● **Stated problem**
Output the material beneath this task exactly, images excluded.

● **Supplied data**
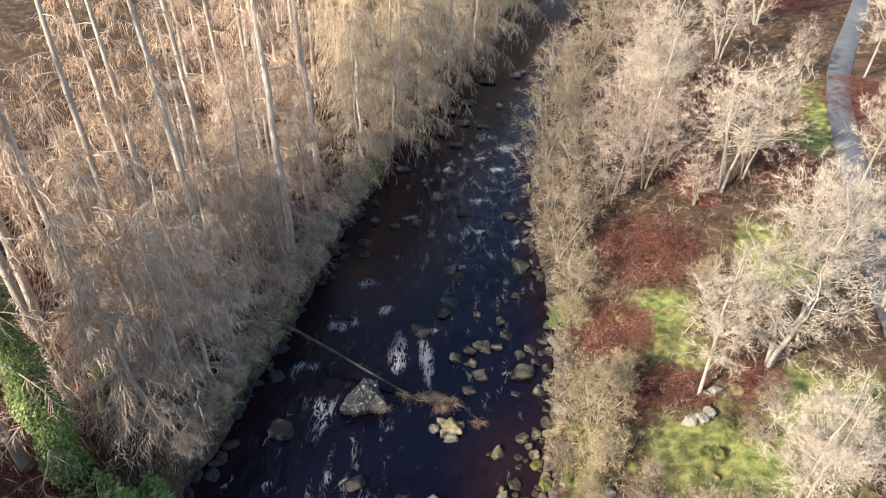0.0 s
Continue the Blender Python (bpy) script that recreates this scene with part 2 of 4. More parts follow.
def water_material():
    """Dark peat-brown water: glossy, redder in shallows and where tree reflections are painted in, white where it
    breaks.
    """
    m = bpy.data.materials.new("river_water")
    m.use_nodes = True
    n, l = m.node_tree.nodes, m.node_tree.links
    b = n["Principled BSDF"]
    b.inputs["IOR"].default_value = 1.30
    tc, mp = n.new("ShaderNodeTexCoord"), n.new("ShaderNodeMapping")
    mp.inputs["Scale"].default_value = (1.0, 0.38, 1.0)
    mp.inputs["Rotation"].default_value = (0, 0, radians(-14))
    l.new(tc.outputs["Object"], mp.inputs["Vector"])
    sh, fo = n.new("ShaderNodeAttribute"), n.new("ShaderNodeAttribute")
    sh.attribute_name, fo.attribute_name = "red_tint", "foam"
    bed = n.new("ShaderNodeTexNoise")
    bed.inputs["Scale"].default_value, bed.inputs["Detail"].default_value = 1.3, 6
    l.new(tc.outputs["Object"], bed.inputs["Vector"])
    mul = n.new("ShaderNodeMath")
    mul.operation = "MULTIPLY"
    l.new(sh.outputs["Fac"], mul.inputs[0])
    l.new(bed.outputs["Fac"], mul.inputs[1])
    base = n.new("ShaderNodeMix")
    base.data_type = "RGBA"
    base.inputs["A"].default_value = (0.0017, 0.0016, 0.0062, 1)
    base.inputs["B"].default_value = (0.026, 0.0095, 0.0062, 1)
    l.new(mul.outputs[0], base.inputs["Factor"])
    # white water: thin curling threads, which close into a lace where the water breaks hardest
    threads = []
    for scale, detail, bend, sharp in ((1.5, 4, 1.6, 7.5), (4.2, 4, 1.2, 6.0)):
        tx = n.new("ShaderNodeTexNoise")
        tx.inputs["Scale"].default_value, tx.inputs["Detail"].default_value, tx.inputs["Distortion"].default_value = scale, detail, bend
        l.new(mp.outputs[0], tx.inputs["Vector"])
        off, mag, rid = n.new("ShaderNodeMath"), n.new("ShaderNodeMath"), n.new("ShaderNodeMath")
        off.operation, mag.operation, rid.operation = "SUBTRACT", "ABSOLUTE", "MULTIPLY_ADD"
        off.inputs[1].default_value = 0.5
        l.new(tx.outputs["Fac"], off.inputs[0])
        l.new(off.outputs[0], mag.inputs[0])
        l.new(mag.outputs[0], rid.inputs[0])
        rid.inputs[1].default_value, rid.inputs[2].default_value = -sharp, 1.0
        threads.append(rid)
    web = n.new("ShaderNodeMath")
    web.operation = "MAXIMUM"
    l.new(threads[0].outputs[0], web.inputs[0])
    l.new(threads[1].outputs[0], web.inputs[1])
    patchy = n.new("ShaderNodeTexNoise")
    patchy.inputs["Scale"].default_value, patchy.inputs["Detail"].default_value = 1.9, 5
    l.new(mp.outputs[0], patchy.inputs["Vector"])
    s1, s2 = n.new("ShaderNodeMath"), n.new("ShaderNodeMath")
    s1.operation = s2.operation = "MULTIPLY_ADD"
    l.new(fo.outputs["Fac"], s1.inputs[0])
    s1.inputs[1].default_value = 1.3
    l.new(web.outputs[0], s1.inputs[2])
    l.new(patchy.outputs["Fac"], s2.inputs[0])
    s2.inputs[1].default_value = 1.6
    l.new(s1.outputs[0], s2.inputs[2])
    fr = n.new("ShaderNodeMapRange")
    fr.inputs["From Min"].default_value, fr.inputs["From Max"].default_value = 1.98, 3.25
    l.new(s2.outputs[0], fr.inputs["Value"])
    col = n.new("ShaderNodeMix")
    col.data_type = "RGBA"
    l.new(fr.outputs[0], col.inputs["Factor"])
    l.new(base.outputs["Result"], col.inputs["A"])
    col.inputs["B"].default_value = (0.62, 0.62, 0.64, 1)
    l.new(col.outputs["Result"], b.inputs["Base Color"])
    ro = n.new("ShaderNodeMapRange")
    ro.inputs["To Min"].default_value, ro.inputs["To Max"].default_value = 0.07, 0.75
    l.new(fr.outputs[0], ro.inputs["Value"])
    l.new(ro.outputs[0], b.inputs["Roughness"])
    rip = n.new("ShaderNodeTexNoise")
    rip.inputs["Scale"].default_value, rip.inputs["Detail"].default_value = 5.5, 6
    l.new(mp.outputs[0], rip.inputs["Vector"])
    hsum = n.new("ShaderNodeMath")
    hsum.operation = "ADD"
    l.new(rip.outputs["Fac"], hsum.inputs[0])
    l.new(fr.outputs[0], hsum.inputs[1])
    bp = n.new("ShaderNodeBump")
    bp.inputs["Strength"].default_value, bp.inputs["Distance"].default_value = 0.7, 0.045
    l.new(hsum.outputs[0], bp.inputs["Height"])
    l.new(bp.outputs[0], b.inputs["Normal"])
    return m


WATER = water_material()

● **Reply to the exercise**
0.0 s
Continue the Blender Python (bpy) script that recreates this scene with part 2 of 4. More parts follow.
def water_material():
    """Dark peat-brown water: glossy, redder in shallows and where tree reflections are painted in, white where it
    breaks.
    """
    m = bpy.data.materials.new("river_water")
    m.use_nodes = True
    n, l = m.node_tree.nodes, m.node_tree.links
    b = n["Principled BSDF"]
    b.inputs["IOR"].default_value = 1.30
    tc, mp = n.new("ShaderNodeTexCoord"), n.new("ShaderNodeMapping")
    mp.inputs["Scale"].default_value = (1.0, 0.38, 1.0)
    mp.inputs["Rotation"].default_value = (0, 0, radians(-14))
    l.new(tc.outputs["Object"], mp.inputs["Vector"])
    sh, fo = n.new("ShaderNodeAttribute"), n.new("ShaderNodeAttribute")
    sh.attribute_name, fo.attribute_name = "red_tint", "foam"
    bed = n.new("ShaderNodeTexNoise")
    bed.inputs["Scale"].default_value, bed.inputs["Detail"].default_value = 1.3, 6
    l.new(tc.outputs["Object"], bed.inputs["Vector"])
    mul = n.new("ShaderNodeMath")
    mul.operation = "MULTIPLY"
    l.new(sh.outputs["Fac"], mul.inputs[0])
    l.new(bed.outputs["Fac"], mul.inputs[1])
    base = n.new("ShaderNodeMix")
    base.data_type = "RGBA"
    base.inputs["A"].default_value = (0.0017, 0.0016, 0.0062, 1)
    base.inputs["B"].default_value = (0.026, 0.0095, 0.0062, 1)
    l.new(mul.outputs[0], base.inputs["Factor"])
    # white water: thin curling threads, which close into a lace where the water breaks hardest
    threads = []
    for scale, detail, bend, sharp in ((1.5, 4, 1.6, 7.5), (4.2, 4, 1.2, 6.0)):
        tx = n.new("ShaderNodeTexNoise")
        tx.inputs["Scale"].default_value, tx.inputs["Detail"].default_value, tx.inputs["Distortion"].default_value = scale, detail, bend
        l.new(mp.outputs[0], tx.inputs["Vector"])
        off, mag, rid = n.new("ShaderNodeMath"), n.new("ShaderNodeMath"), n.new("ShaderNodeMath")
        off.operation, mag.operation, rid.operation = "SUBTRACT", "ABSOLUTE", "MULTIPLY_ADD"
        off.inputs[1].default_value = 0.5
        l.new(tx.outputs["Fac"], off.inputs[0])
        l.new(off.outputs[0], mag.inputs[0])
        l.new(mag.outputs[0], rid.inputs[0])
        rid.inputs[1].default_value, rid.inputs[2].default_value = -sharp, 1.0
        threads.append(rid)
    web = n.new("ShaderNodeMath")
    web.operation = "MAXIMUM"
    l.new(threads[0].outputs[0], web.inputs[0])
    l.new(threads[1].outputs[0], web.inputs[1])
    patchy = n.new("ShaderNodeTexNoise")
    patchy.inputs["Scale"].default_value, patchy.inputs["Detail"].default_value = 1.9, 5
    l.new(mp.outputs[0], patchy.inputs["Vector"])
    s1, s2 = n.new("ShaderNodeMath"), n.new("ShaderNodeMath")
    s1.operation = s2.operation = "MULTIPLY_ADD"
    l.new(fo.outputs["Fac"], s1.inputs[0])
    s1.inputs[1].default_value = 1.3
    l.new(web.outputs[0], s1.inputs[2])
    l.new(patchy.outputs["Fac"], s2.inputs[0])
    s2.inputs[1].default_value = 1.6
    l.new(s1.outputs[0], s2.inputs[2])
    fr = n.new("ShaderNodeMapRange")
    fr.inputs["From Min"].default_value, fr.inputs["From Max"].default_value = 1.98, 3.25
    l.new(s2.outputs[0], fr.inputs["Value"])
    col = n.new("ShaderNodeMix")
    col.data_type = "RGBA"
    l.new(fr.outputs[0], col.inputs["Factor"])
    l.new(base.outputs["Result"], col.inputs["A"])
    col.inputs["B"].default_value = (0.62, 0.62, 0.64, 1)
    l.new(col.outputs["Result"], b.inputs["Base Color"])
    ro = n.new("ShaderNodeMapRange")
    ro.inputs["To Min"].default_value, ro.inputs["To Max"].default_value = 0.07, 0.75
    l.new(fr.outputs[0], ro.inputs["Value"])
    l.new(ro.outputs[0], b.inputs["Roughness"])
    rip = n.new("ShaderNodeTexNoise")
    rip.inputs["Scale"].default_value, rip.inputs["Detail"].default_value = 5.5, 6
    l.new(mp.outputs[0], rip.inputs["Vector"])
    hsum = n.new("ShaderNodeMath")
    hsum.operation = "ADD"
    l.new(rip.outputs["Fac"], hsum.inputs[0])
    l.new(fr.outputs[0], hsum.inputs[1])
    bp = n.new("ShaderNodeBump")
    bp.inputs["Strength"].default_value, bp.inputs["Distance"].default_value = 0.7, 0.045
    l.new(hsum.outputs[0], bp.inputs["Height"])
    l.new(bp.outputs[0], b.inputs["Normal"])
    return m


WATER = water_material()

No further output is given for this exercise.